During my encounters on, around, and under the ice covering lakes around my hometown of Yellowknife NWT, I came to realize that lake ice actively participates in the sub-Arctic environment. It has a cycle of growth and decay, reacts audibly and physically to external influences, and transforms a tremendous amount of energy as it changes state. After years of careful observation, I now view lake ice to be a quasi-biotic phenomenon that embodies a spiritual bridge between living and elemental forces.

Movement 1, Emergence, evokes a sense of fragile materialization through transformations of textural and rhythmic activity. The text describes the first phase of freeze-up in October when the water crystallizes into ice along the lake shore. During calm periods, ice grows smoothly over the water surface like thin glass. Delicate and intricate frost crystals form on the narrow band of now-solid lake surface that borders the shoreline. When wind rises, it causes waves to break the thin edges of landfast ice, and sweep the broken pieces back towards the rocks with a mass of clinks and clatters. The ensemble imitates the activity of the ice itself during the tumultuous freeze-up period. Text “November” by Eleonore Schönmaier.

Movement 2, The Border is a reference to the fascinating place where the ice and water meet, where the metamorphosis of matter takes place. The music has a sense of growth and symmetry, and uses short, dry, pointed textures that evoke activity at the molecular level. This movement evokes the time in November when the young ice grows away from the lake edge towards the ice forming on the opposite shore. Soundfiles of the first major cryophonics, or ice sounds, of the season are played through speakers behind the singers.
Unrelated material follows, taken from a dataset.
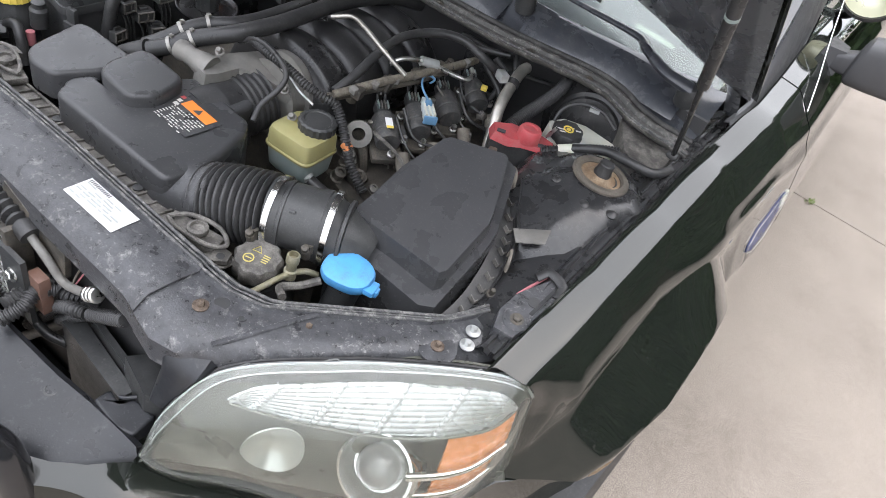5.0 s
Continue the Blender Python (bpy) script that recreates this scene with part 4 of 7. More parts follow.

Text “The Border” by Carmen Braden.

Movement 3, Blades, sets the scene of the time in late November and early December, the ice is thick enough to support the weight of a person. While skating can be a very repetitive motion, an uneven lake surface requires a constantly shifting of stride as bumps and cracks on the ice surface catch the blades of ice skates. The dance-like quality of this movement evokes the joy of the first skate of the winter, with its constant motion, speed, unpredictability, and undercurrent of danger. Text “The Death of Ice” by Patricia Robertson.

Movement 4, Lacustrine Cryophony, delves into the science of ice and frames it in the coldest, darkest ice season: the mid-winter depths of January and February when the air temperature sinks -40°C and the ice continues growing. The choir sings and speaks words and phrases connected to scientific research about how ice forms and behaves, and the music aims to achieve a complex, technical sound through simple layering techniques. The sonic behaviour of this snow-covered ice produces loud, violent-sounding cracks and booms that are heard in the soundfiles that play with the choir. Text “Lacustrine Cryophony” by Carmen Braden

Movement 5, Grandmother Ice, personifies the beginnings of the melting phase as an Elder, a wise and mischievous character. This time of year in March and April is both joyous in anticipation of the coming summer and sad because the ice will soon be gone. This melodic, melancholy movement creates a dialogue between the string sextet and the choir, echoing the composer’s creative dialogue with the ice. Text “Grandmother Ice” by Carmen Braden.

Movement 6, The Myth of Water, describes the final melting phase of the ice. In May and June, the ice on the lakes grows thinner and melts away from the shoreline, finally breaking into free floating pans. The ice becomes candled and jostles against itself or the shoreline. The open water reappears almost as if by magic. This movement evokes a re-emergence of the liquid season of the lake ice cycle through series of contrasting textures including a solo soprano, soundfile recordings of candle ice. Text “Breakup” by Clea Roberts.